Seeing and believing

Figure 1 – 1937 “Spy” photograph purporting to show Amelia Earhart and her navigator Fred Noonan, in the Marshall Islands after their crash landing. From the US National Archives and in the public domain.

Now almost 180 years after the birth of photography, it remains the case that seeing is believing. Indeed, this simple adage can define the use and abuse of photography, especially in a digital age. This coming Sunday the History Channel will air a new special, “Amelia Earhart: The Lost Evidence.”  Legendary aviator Amelia Earhart disappeared 80 years ago. But, we are told, a newly discovered photograph taken by a “spy” in the Marshall Islands suggests that she survived the ill-fated round-the-world flight only to die at the hands of the Japanese, although the Japanese government has no record of this. The picture is shown here as Figure 1. The photograph shows a woman seated on the dock with her back towards us, sporting Earhart’s signature pants and short-cropped haircut and who resembles Earhart, and a man facing the camera appears to be her navigator, Fred Noonan. If all this is true, then we’ve solved one mystery only to create 100 more.

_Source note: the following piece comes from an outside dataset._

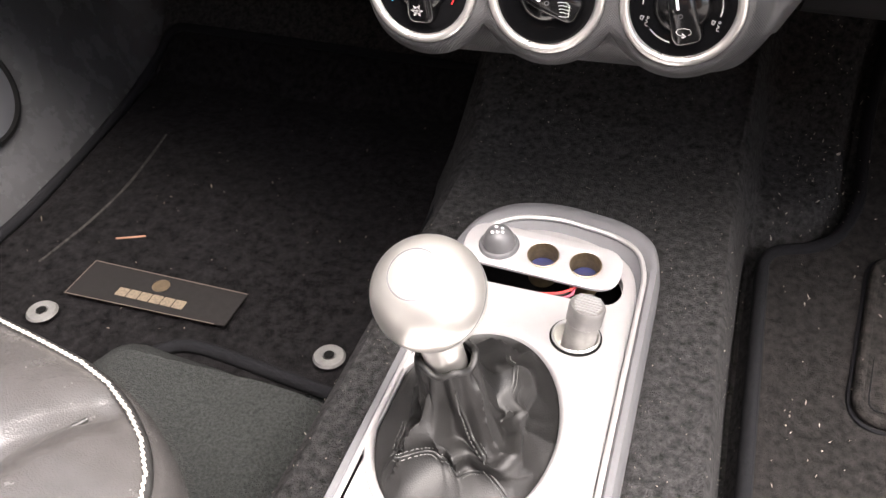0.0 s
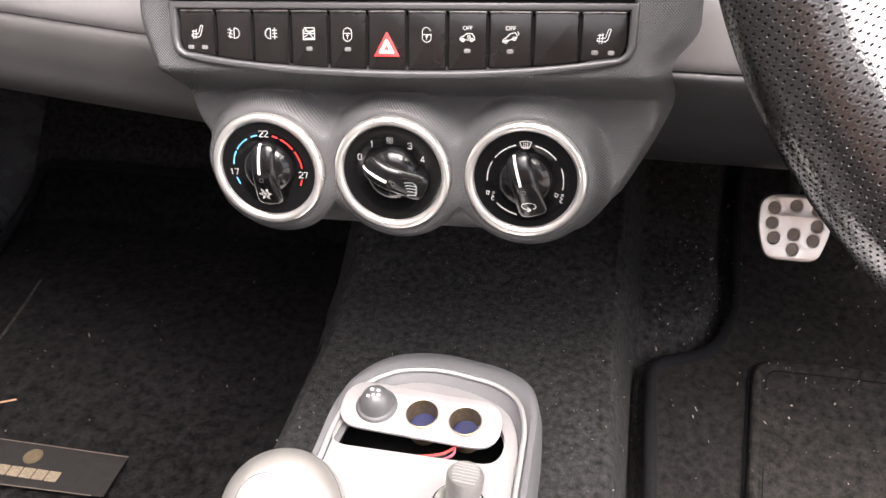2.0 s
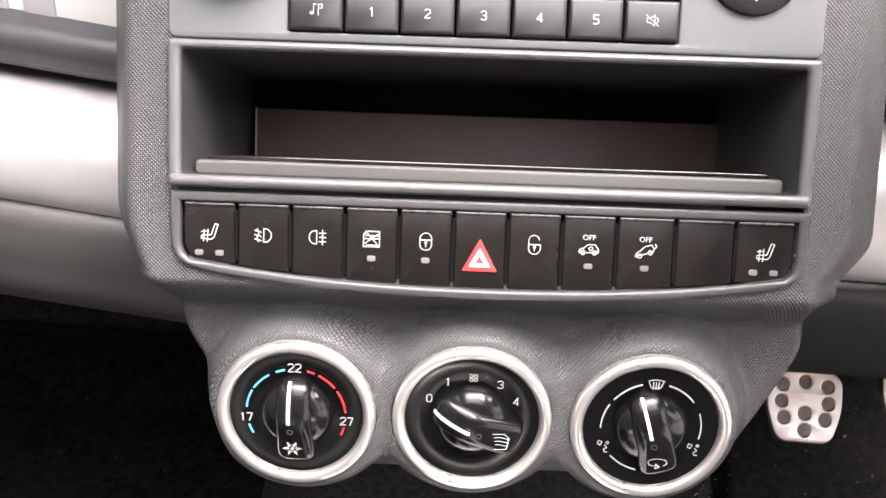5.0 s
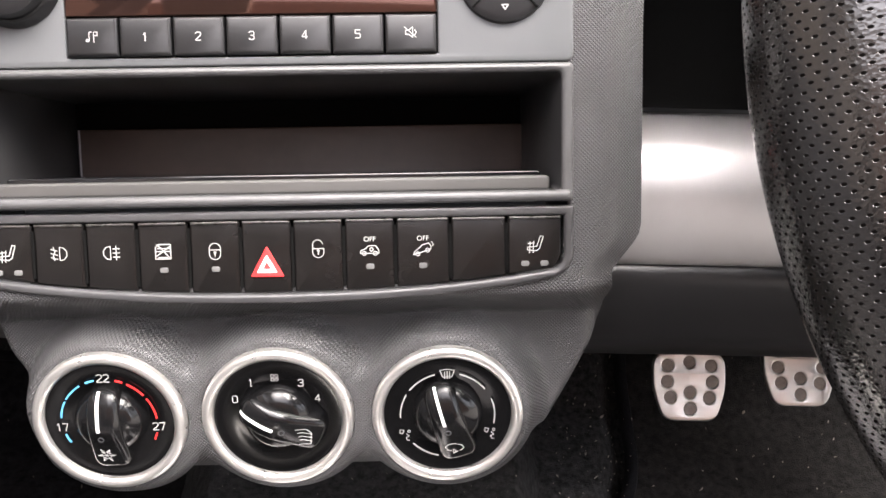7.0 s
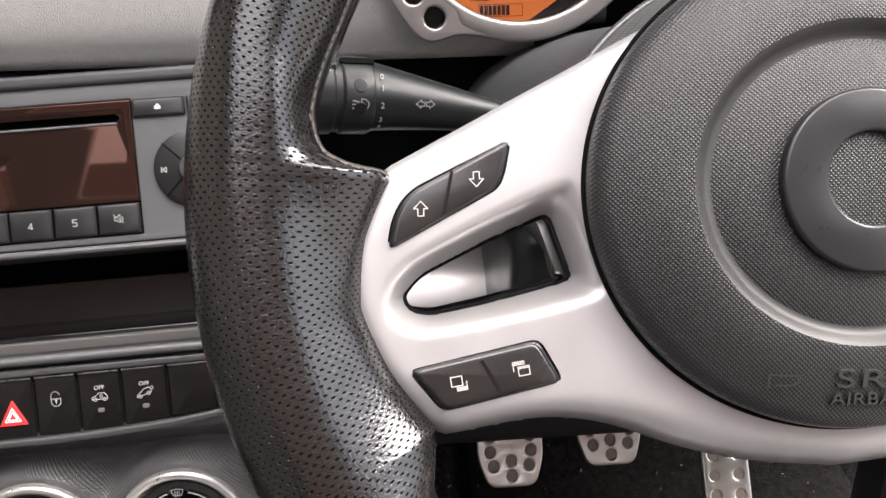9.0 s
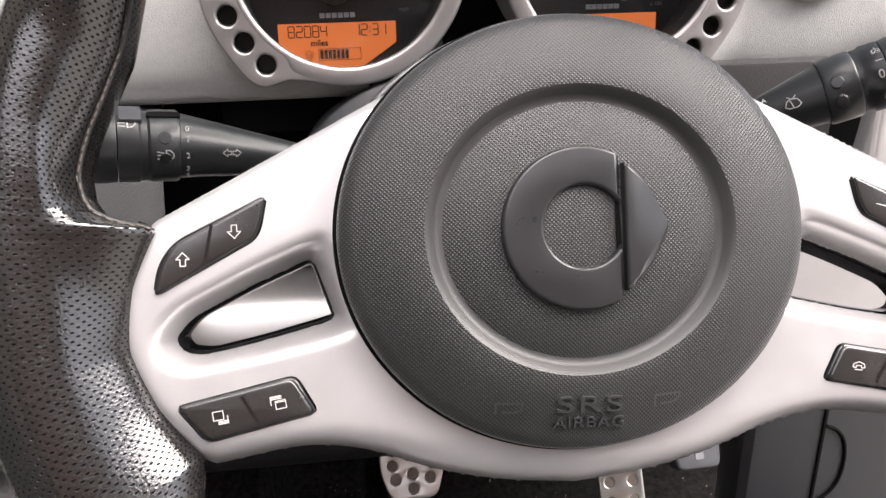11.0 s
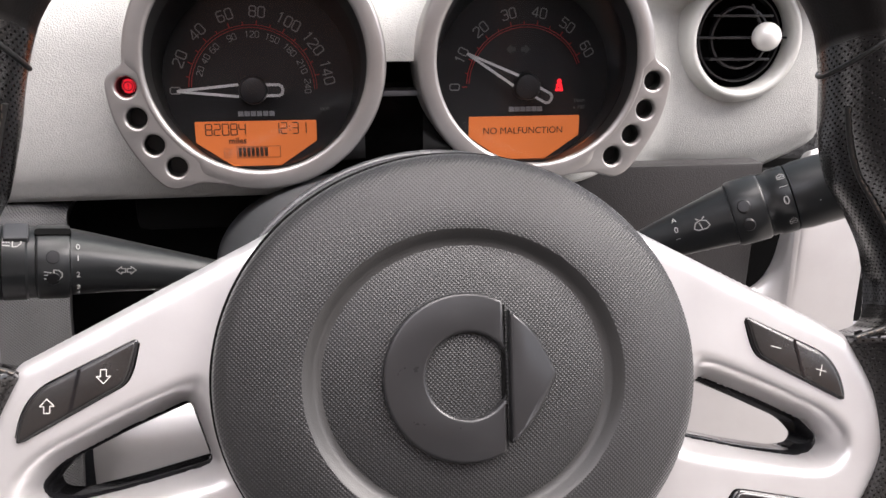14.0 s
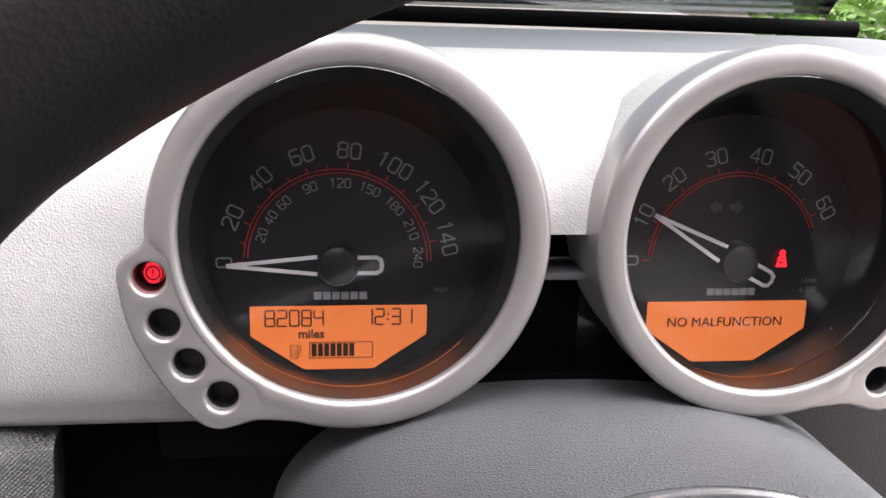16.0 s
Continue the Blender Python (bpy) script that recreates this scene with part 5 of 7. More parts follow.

I am looking forward to the show; so I won’t opine on the subject, except to comment on its symbolism in terms of the meaning of a photograph. Photographic evidence is eclipsed only, perhaps, by modern day DNA forensics. Seeing remains dominant to believing. And the limits of belief lie buried in the optics and grains, which define photographic resolution. Resolution is an ultimate limit to the eye. We can see it, or we cannot. It is a lot like the Heisenberg uncertainty theorem in quantum mechanics and its close-relative impressionist pointillism. Ultimately grains, pixels, and lens resolution set limits on human certainty.